The calculator (go through tinyurl.com/ywg7rv) shows that a solar array in Greater Cleveland can be expected to generate about 75 percent of what one in San Diego typically generates. The system, including the backup battery power addition, was expensive - about $30,000. But a state grant of nearly $10,000, a federal tax credit of 30 percent of the total cost and accelerated state and federal depreciation schedules made the net cost about $5,000.


"We did not add this and mark up the price. We discounted the solar in the [$295,900] price of the house," Kornell said.


Pointing to the neighboring homes that have sold for as much as $308,000, Kornell argues that "the actual cost of solar could disappear very easily when competing in the real estate market."


At today's electric rates, it will take more than a dozen years for the system to pay for itself in lower electric bills. But if the state deregulates rates as scheduled in 2009, allowing utilities to charge whatever the market will bear, the payback time should quickly shrink.
Whoever buys the Hambden house won't be able to cut the wire to CEI, however, no matter what the rates are.


The annual sun power will be enough to replace a quarter to a third of the average residential consumption here, which is about 750 to 1,000 kilowatt-hours a month or 9,000 to 12,000 a year.


But then this home is average in only one sense, its size: 2,150 square feet. All the appliances, the furnace, air conditioning and lighting meet federal Energy Star specs, said Kornell. Combine those efficiencies with solar output and you get electric bills that should be about half what the neighbors in similar homes are paying, he said.

Monday, May 28, 2007

real-estate blinders

As Condos Rise in South Florida, Nervous Investors Try to Flee - New York Times -- There's a parallel here to Cleveland -- in both places, they keep building new, regardless of what the markets are telling them.

In Cleveland, they add the extra incentive of tax abatement. City Council recently voted 20 to 1 in favor of continuation of tax abatement, even though since 1997, the tax-abated properties have been directly offset by the number of unsold, vacant, abandoned, and foreclosed existing properties--the number is in the 10,000 to 12,000 range, and nobody has yet done a study that mentions this fact. It seems that the big picture is what we should focus on first but, hey, around here we ignore the numbers and focus on the hype, the feel-good proposition.
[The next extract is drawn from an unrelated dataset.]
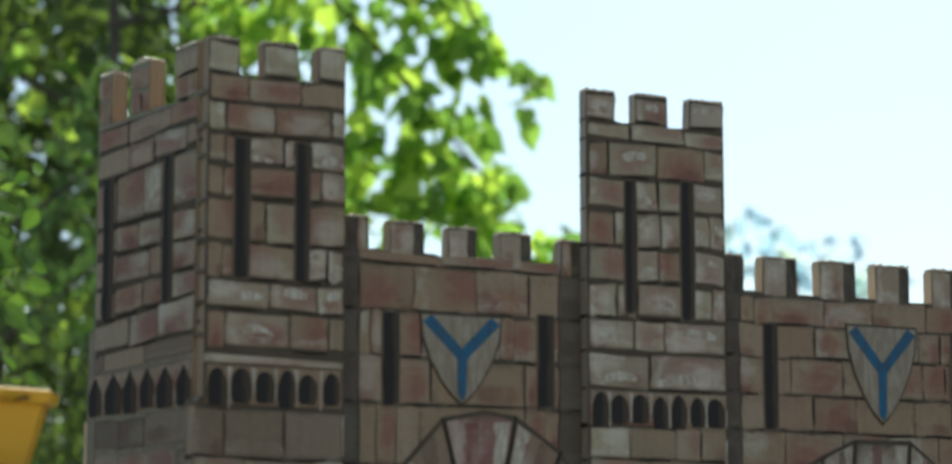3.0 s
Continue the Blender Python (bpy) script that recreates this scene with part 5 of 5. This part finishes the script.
def tree(name, label, trunk, limbs, blobs, size, material, shape, seed, trunk_r, k=1.0, about=None):
    """Trunk, limbs and a crown whose leaves fill ragged clumps. blobs: centre, half axes, count. k: how much larger and farther from about it stands."""
    r = random.Random(seed)
    move = (lambda p: moved(p, k, about)) if about else (lambda p: p)
    trunk, trunk_r, size = [move(p) for p in trunk], trunk_r * k, size * k
    limbs = [(move(p), move(q), rad * k) for p, q, rad in limbs]
    blobs = [(move(c), (hx * k, hy * k, hz * k), count) for c, (hx, hy, hz), count in blobs]
    ob = new(name)
    tagged(ob, label, "tree")
    bm = bmesh.new()
    limb(bm, bent(trunk[0], trunk[1], 7, 0.012, r), trunk_r, trunk_r * 0.6, 9)
    part("trunk", bm, BARK, ob)
    for a, b, rad in limbs:
        bm = bmesh.new()
        limb(bm, bent(a, b, 6, 0.02, r), rad, rad * 0.35)
        part("limb", bm, BARK, ob)
    places, sizes = [], []
    for c, (hx, hy, hz), count in blobs:
        for _ in range(count):
            while True:
                x, y, z = r.uniform(-1, 1), r.uniform(-1, 1), r.uniform(-1, 1)
                q = x * x + y * y + z * z
                if q < 1 and noise.noise(Vector((c.x * 3 + x * 2.2, c.y * 3 + y * 2.2, c.z * 3 + z * 2.2))) > 0.02:
                    break
            places.append(c + BG_R * x * hx + BG_N * y * hy + Vector((0, 0, z * hz)))
            sizes.append(size * r.uniform(0.65, 1.25))
    leaves("crown", places, sizes, material, ob, shape, r)
    return ob


# the vine tree behind the castle
tree("vine_tree", "leafy green vine tree, backlit by the sun", (bg(-0.429, 2.875, -0.009), bg(-0.432, 2.490, 3.146)),
     [(bg(-0.60, 3.6, 2.3), bg(-0.1, 3.5, 2.42), 0.011), (bg(-0.1, 3.5, 2.42), bg(0.24, 3.5, 2.36), 0.011), (bg(-0.15, 3.5, 2.40), bg(0.22, 3.5, 1.95), 0.009), (bg(0.14, 3.5, 2.38), bg(0.31, 3.5, 2.12), 0.005), (bg(-0.60, 3.6, 2.1), bg(-1.4, 3.6, 2.5), 0.008)],
     [(bg(-0.02, 3.50, 2.05), (0.17, 0.20, 0.24), 168), (bg(0.13, 3.50, 2.0), (0.12, 0.15, 0.17), 96), (bg(0.21, 3.50, 1.87), (0.06, 0.08, 0.09), 38), (bg(0.06, 3.52, 2.36), (0.15, 0.16, 0.07), 44), (bg(0.353, 3.548, 1.794), (0.085, 0.10, 0.07), 40), (bg(0.431, 3.552, 1.767), (0.05, 0.08, 0.045), 20), (bg(0.214, 3.807, 1.958), (0.085, 0.10, 0.085), 46), (bg(0.31, 3.5, 2.13), (0.03, 0.05, 0.08), 11), (bg(0.17, 3.5, 2.24), (0.07, 0.08, 0.08), 52),
      (bg(-0.22, 3.55, 2.32), (0.22, 0.15, 0.10), 121), (bg(-0.25, 3.55, 1.88), (0.22, 0.15, 0.16), 161), (bg(-0.75, 3.6, 2.1), (0.35, 0.2, 0.55), 140), (bg(-1.3, 3.7, 2.1), (0.5, 0.25, 0.7), 121)],
     0.056, VINE, HEART, 21, 0.012, 2.4, EARLY)
tree("shrub", "dense green shrub behind the garden wall", (bg(-1.0, 4.9, 0.0), bg(-0.95, 4.9, 2.4)), [(bg(-0.95, 4.9, 1.4), bg(-0.5, 4.8, 2.1), 0.02), (bg(-0.95, 4.9, 1.4), bg(-1.6, 4.9, 2.2), 0.02)],
     [(bg(-0.95, 4.1, 2.1), (0.4, 0.25, 0.6), 832), (bg(-0.72, 4.0, 2.35), (0.36, 0.2, 0.34), 368), (bg(-0.75, 4.7, 1.9), (0.5, 0.25, 0.55), 832), (bg(-0.75, 4.9, 2.7), (0.5, 0.25, 0.5), 672), (bg(-1.5, 4.8, 2.0), (0.8, 0.3, 0.8), 1120), (bg(-0.62, 4.8, 2.5), (0.3, 0.3, 0.35), 208), (bg(-1.2, 4.9, 1.3), (1.0, 0.3, 0.5), 672), (bg(-0.55, 4.6, 1.55), (0.5, 0.25, 0.35), 672)],
     0.070, SHRUB, OVAL, 22, 0.04, 2.3, EARLY)
far = lambda az, el, d: Vector((-1.1 + d * math.sin(radians(az - 2.7)), -2.0 + d * math.cos(radians(az - 2.7)), 1.1 + d * math.tan(radians(el + 1.6))))
tree("garden_tree", "distant tree beyond the garden, its leaves coloured pale for haze", (far(35.9, -4.2, 30), far(35.9, 6.2, 30)), [(far(35.9, 6.0, 30), far(34.9, 7.3, 30), 0.010), (far(35.9, 6.0, 30), far(36.9, 6.8, 30), 0.010)],
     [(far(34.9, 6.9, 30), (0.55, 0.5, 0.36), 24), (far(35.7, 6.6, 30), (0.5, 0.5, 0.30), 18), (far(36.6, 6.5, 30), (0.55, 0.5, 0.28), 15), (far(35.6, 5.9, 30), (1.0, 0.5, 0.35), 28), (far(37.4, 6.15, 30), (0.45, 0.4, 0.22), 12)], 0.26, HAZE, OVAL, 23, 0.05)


def beyond(u, d, z):
    return moved(bg(u + 0.045, d, z), 0.92, LATE)


def flowering_shrub():
    """Two twisting stems with pink flowers and yellow-green leaves beyond the short wing."""
    r = random.Random(31)
    ob = new("flowering_shrub")
    tagged(ob, "twisted flowering shrub with pink blooms against bright sky", "shrub")
    for u, top in ((1.265, 2.1), (1.457, 2.1), (1.62, 2.1)):
        for s in (-0.017, 0.017):
            bm = bmesh.new()
            pts = [beyond(u + s * math.cos(i * 0.8) + 0.012 * noise.noise(Vector((u * 9, i * 0.35, 2))), 1.2 + s * math.sin(i * 0.8), -0.08 + (top + 0.08) * i / 34) for i in range(35)]
            limb(bm, pts, 0.0098, 0.0062)
            part("stem", bm, BARK, ob)
        for _ in range(5):
            a = beyond(u, 1.2, r.uniform(1.5, 1.95))
            bm = bmesh.new()
            limb(bm, bent(a, a + BG_R * r.uniform(-0.08, 0.08) + Vector((0, 0, r.uniform(0.02, 0.09))), 4, 0.005, r), 0.0036, 0.0014, 5)
            part("twig", bm, BARK, ob)
    P, S = [], []
    for _ in range(430):
        P.append(beyond(r.choice((1.265, 1.457, 1.62)) + r.gauss(0, 0.06), 1.2 + r.uniform(-0.12, 0.15), r.uniform(1.42, 2.0)))
        S.append(r.uniform(0.016, 0.036))
    leaves("foliage", P, S, FARLEAF, ob, OVAL, r)
    pink = leaf_material("pink_petal", (0.6, 0.05, 0.2), (0.75, 0.10, 0.32), (0.8, 0.2, 0.45), 0.5)
    P = [beyond(r.choice((1.265, 1.457, 1.62)) + r.gauss(0, 0.05), 1.18 + r.uniform(-0.1, 0.1), r.uniform(1.53, 1.85)) for _ in range(64)]
    leaves("blossom", P, [r.uniform(0.014, 0.027) for _ in P], pink, ob, OVAL, r)


flowering_shrub()


tree("low_bush", "low green bush beyond the rough garden wall", (bg(-0.571, 2.144, 0), bg(-0.545, 2.144, 1.381)), [(bg(-0.545, 2.144, 0.991), bg(-0.18, 2.079, 1.381), 0.008), (bg(-0.545, 2.144, 0.991), bg(-0.961, 2.079, 1.446), 0.008)],
     [(bg(-0.245, 2.105, 1.329), (0.26, 0.156, 0.234), 800), (bg(-0.7, 2.144, 1.381), (0.39, 0.182, 0.312), 900), (bg(-1.22, 2.144, 1.381), (0.39, 0.182, 0.338), 560)], 0.031, SHRUB, OVAL, 24, 0.012, 2.5, MIDDLE)


MIDLEAF = leaf_material("broad_leaf", (0.08, 0.125, 0.048), (0.11, 0.175, 0.058), (0.18, 0.24, 0.075), 0.42, (1.2, 1.3, 0.7))
tree("broad_leaved_bush", "tall bush with broad heart-shaped leaves beyond the garden wall", (bg(-0.661, 1.949, 0), bg(-0.61, 1.949, 1.927)), [(bg(-0.623, 1.949, 1.576), bg(-0.272, 1.923, 1.849), 0.007), (bg(-0.623, 1.949, 1.511), bg(-0.921, 1.949, 1.849), 0.007), (bg(-0.636, 1.949, 1.381), bg(-0.349, 1.897, 1.615), 0.006)],
     [(bg(-0.10, 1.95, 1.62), (0.12, 0.10, 0.26), 230), (bg(-0.285, 1.923, 1.81), (0.169, 0.104, 0.169), 286), (bg(-0.337, 1.897, 1.602), (0.169, 0.091, 0.13), 198), (bg(-0.661, 1.949, 1.797), (0.234, 0.117, 0.208), 374), (bg(-1.026, 1.975, 1.771), (0.26, 0.117, 0.26), 220)], 0.025, MIDLEAF, HEART, 27, 0.010, 2.5, MIDDLE)


def pot_plant():
    r = random.Random(41)
    ob = new("pot_plant")
    tagged(ob, "leafy green plant with thin stems growing in the yellow planter", "plant")
    P, S = [], []
    for i in range(16):
        u, d = -0.350 + 0.235 * i / 15 + r.uniform(-0.01, 0.01), 0.345 + r.uniform(-0.04, 0.04)
        h = r.uniform(0.10, 0.30)
        bm = bmesh.new()
        pts = bent(near(u, d, 1.276), near(u + r.uniform(-0.05, 0.03), d + r.uniform(-0.05, 0.05), 1.276 + h), 5, 0.006, r)
        limb(bm, pts, 0.0035, 0.0015, 5)
        part("stem", bm, BARK, ob)
        for p in pts[1:]:
            for _ in range(11):
                P.append(p + Vector((r.uniform(-0.03, 0.03), r.uniform(-0.03, 0.03), r.uniform(-0.015, 0.04))))
                S.append(r.choice((r.uniform(0.010, 0.020), r.uniform(0.014, 0.030))))
    leaves("foliage", P, S, POTLEAF, ob, OVAL, r, 0.3)


pot_plant()


def big_leaf(name, base, tip, width, label, material, bend=0.03):
    """One fleshy leaf with a midrib groove, from base to tip."""
    bm = bmesh.new()
    axis = tip - base
    side = axis.cross(BG_N).normalized()
    rows = []
    for i in range(13):
        t = i / 12
        w = width * math.sin(math.pi * min(1, 0.06 + t * 0.94) ** 0.8) ** 0.7 * 0.5
        c = base + axis * t - BG_N * bend * math.sin(math.pi * t)
        rows.append([bm.verts.new(c + side * w * x + BG_N * (abs(x) ** 1.5) * w * -0.5) for x in (-1, -0.6, -0.2, 0, 0.2, 0.6, 1)])
    for a, b in zip(rows, rows[1:]):
        for k in range(6):
            bm.faces.new((a[k], a[k + 1], b[k + 1], b[k]))
    ob = part(name, bm, material, None)
    mod = ob.modifiers.new("thickness", "SOLIDIFY")
    mod.thickness = 0.0012
    for p in ob.data.polygons:
        p.use_smooth = True
    return tagged(ob, label, "leaf")


big_leaf("hanging_leaf", near(-0.212, 0.285, 1.63), near(-0.158, 0.255, 1.365), 0.066, "large fleshy green leaf hanging over the planter", leaf_material("waxy_leaf", (0.15, 0.21, 0.135), (0.19, 0.26, 0.17), (0.23, 0.30, 0.20), 0.35))
big_leaf("trailing_leaf", near(-0.175, 0.265, 1.228), near(-0.125, 0.240, 1.186), 0.032, "dark green leaf trailing over the wall edge", SHRUB, 0.01)
big_leaf("trailing_leaf", near(-0.19, 0.265, 1.238), near(-0.205, 0.240, 1.182), 0.03, "dark green leaf trailing over the wall edge", SHRUB, 0.01)
# a plank and a white sheet lie on the table beside the tower, a carved toy and a green blade before the door
bm = bmesh.new()
slab(bm, [(-0.93, BASE), (0.030, BASE), (0.030, 0.784), (-0.93, 0.784)], plane_frame(bg(0, -0.52, 0), BG_R, -BG_N), -0.10, 0)
bmesh.ops.bevel(bm, geom=bm.edges[:], offset=0.003, segments=2, affect="EDGES")
tagged(part("plank", bm, EDGE, None), "loose light wooden plank lying on the table", "plank")
bm = bmesh.new()
g = []
for i in range(15):
    for j in range(9):
        u, d = -0.29 + 0.304 * i / 14, -0.515 + 0.09 * j / 8
        g.append(bm.verts.new(bg(u, d, 0.787 + 0.06 * (1 - math.exp(-max(0, 0.012 - u) / 0.07)) * (0.7 + 0.3 * j / 8) + 0.004 * noise.noise(Vector((u * 40, d * 40, 1))))))
for i in range(14):
    for j in range(8):
        bm.faces.new((g[i * 9 + j], g[(i + 1) * 9 + j], g[(i + 1) * 9 + j + 1], g[i * 9 + j + 1]))
ob = tagged(part("paper_sheet", bm, Nodes("white_paper", 0.8).done((0.84, 0.87, 0.90)), None), "crumpled white sheet of paper on the plank", "paper")
ob.modifiers.new("thickness", "SOLIDIFY").thickness = 0.0015
bm = bmesh.new()
pts = [F4 @ Vector((0.316 + 0.064 * t, 0.812 - 0.052 * t, 0.035 + 0.01 * t)) for t in (0, 0.08, 0.25, 0.5, 0.75, 1.0)]
radii = [0.003, 0.0068, 0.0072, 0.0070, 0.0105, 0.0145]
rings = []
for p, rad in zip(pts, radii):
    rings.append([bm.verts.new(p + Vector((math.cos(a * math.pi / 5) * rad * D2.x, math.cos(a * math.pi / 5) * rad * D2.y, 0)) + Vector((0, 0, math.sin(a * math.pi / 5) * rad))) for a in range(10)])
for lo, hi in zip(rings, rings[1:]):
    for k in range(10):
        bm.faces.new((lo[k], lo[(k + 1) % 10], hi[(k + 1) % 10], hi[k]))
bm.faces.new(rings[0])
bm.faces.new(rings[-1])
tagged(part("carved_peg", bm, wood("brown_carved_wood", (0.27, 0.205, 0.13), (0.17, 0.12, 0.075)), None), "brown carved wooden toy piece before the door", "toy")
p = F4 @ Vector((0.385, BASE, 0.02))
big_leaf("green_blade", p, p + Vector((0.012, -0.005, 0.125)), 0.012, "upright green blade of grass beside the tower", SHRUB, 0.01)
Our Ward 15 councilman Brian Cummins was the lone holdout, and we're proud of him for speaking out against an unfair imposition on long-time residents. But, to put him on notice, some sneaky little scuttling bureaucratic creep allowed a typically Cleveland+ "oops!" to happen, and a house Brian had lined up for renovation on Riverside Avenue was demolished, in a snafu, on a Saturday.

Anyway, here's the after-action report on the insanity in South Florida:

“I get two or three of these calls a day,” said James Ryan, a lawyer in Boca Raton who said he had 40 clients looking to get out of condo contracts. One, Mr. Ryan said, abandoned a $340,000 deposit rather than close on a $1.6 million unit that lost its appeal as the market faltered. The numbers suggest that it will only get worse. In Miami-Dade County alone, 8,000 new condo units will be completed this year and nearly 12,000 more in 2008. But demand has dropped markedly, and people who thought they could “flip” condos — buying, then selling for a steep profit before construction is done — are parting with that fantasy. After years of stunning price increases — 25 percent in the West Palm Beach-Boca Raton area, for example, from March 2005 to March 2006 — condo prices have started dropping.